Kay Anderson, the owner of the Yale Park Apartments shut down by the city Thursday, sees himself differently: He’s a do-gooder, a man giving back to God and his community by sheltering hundreds of refugees from Myanmar in apartments they can afford.
Anderson is a man of contradictions: the owner of a “big house that we don’t live in,” who, with his wife Janae, has opted to live on-site at the north Omaha apartment complex that he says he rescued from demolition after years of trouble.
A 2015 lawsuit involving Anderson listed an Orem, Utah, address with a house currently valued at $615,000. Another address for AB Realty listed in Douglas County tax records is an Elkhorn home in the Skyline Ranches development valued at $712,000. The current owner listed is Caleb Anderson.
At the apartment complex near 34th Avenue and Lake Street, Kay Anderson conceded that there were problems with bugs, leaking roofs and broken air conditioning.
“Go home and Google the refugee camps in Thailand,” he said, referring to where many Myanmar refugees fleeing persecution live before being resettled in the United States. “They all have thatched roofs and dirt streets and, you know, the bugs have always been a part of their lives, the roof leaks have always been part of their lives, which is probably why they haven’t complained.”
But he also painted himself as the victim of a witch hunt led by advocacy groups who he says duped his tenants into signing housing complaints that ultimately spurred the city to swoop in and order 100 units to be vacated.
Anderson said he made his living in real estate, owning properties in such cities as Los Angeles and St.
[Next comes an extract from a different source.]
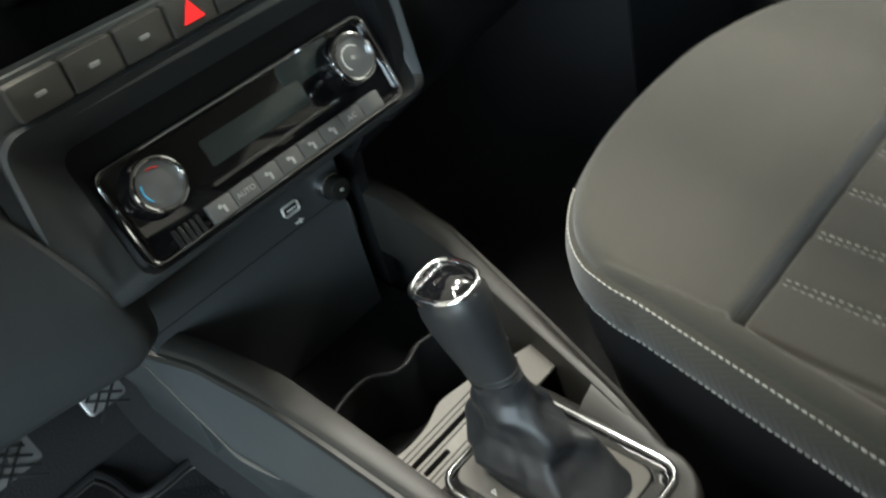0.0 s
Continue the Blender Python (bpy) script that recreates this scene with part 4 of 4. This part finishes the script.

Louis. He sold off his real estate portfolio before the housing crash in 2008 and intended to retire.
Then, doing business as AB Realty LLC, he bought the 13-building complex, formerly known as the Tommie Rose Gardens Apartments, from the U.S. Department of Housing and Urban Development for $500,000 in 2007.
“You probably saw it on the news almost every night,” he said. “When I bought it I fixed literally hundreds of bullet holes in doors, walls, everywhere. We came in here and we rescued 100 units of low-income housing with not one dime of taxpayer money.”
He said he’s carrying a loss of $2 million on the property. He charges residents upwards of $500 per unit, per month, which he called a “sub-market” rate, especially considering that he has 100 percent occupancy and a waiting list.
Hannah Wyble of Restoring Dignity, one of the refugee advocacy groups Anderson said has targeted him, said he’s taking advantage of refugees. She said he intimidates his tenants, deterring them from complaining about the deteriorating state of their apartments.
Anderson was sued in 2015 after a boy who lived in one of the Yale Park Apartments was badly burned in a gas explosion while Anderson was trying to repair an HVAC unit himself, according to the lawsuit.
Anderson settled with the family for $407,000 in April, court documents show.
The landlord said he loves his tenants. “I live here with them, I love them. I go to their birthday parties, I go to their weddings.”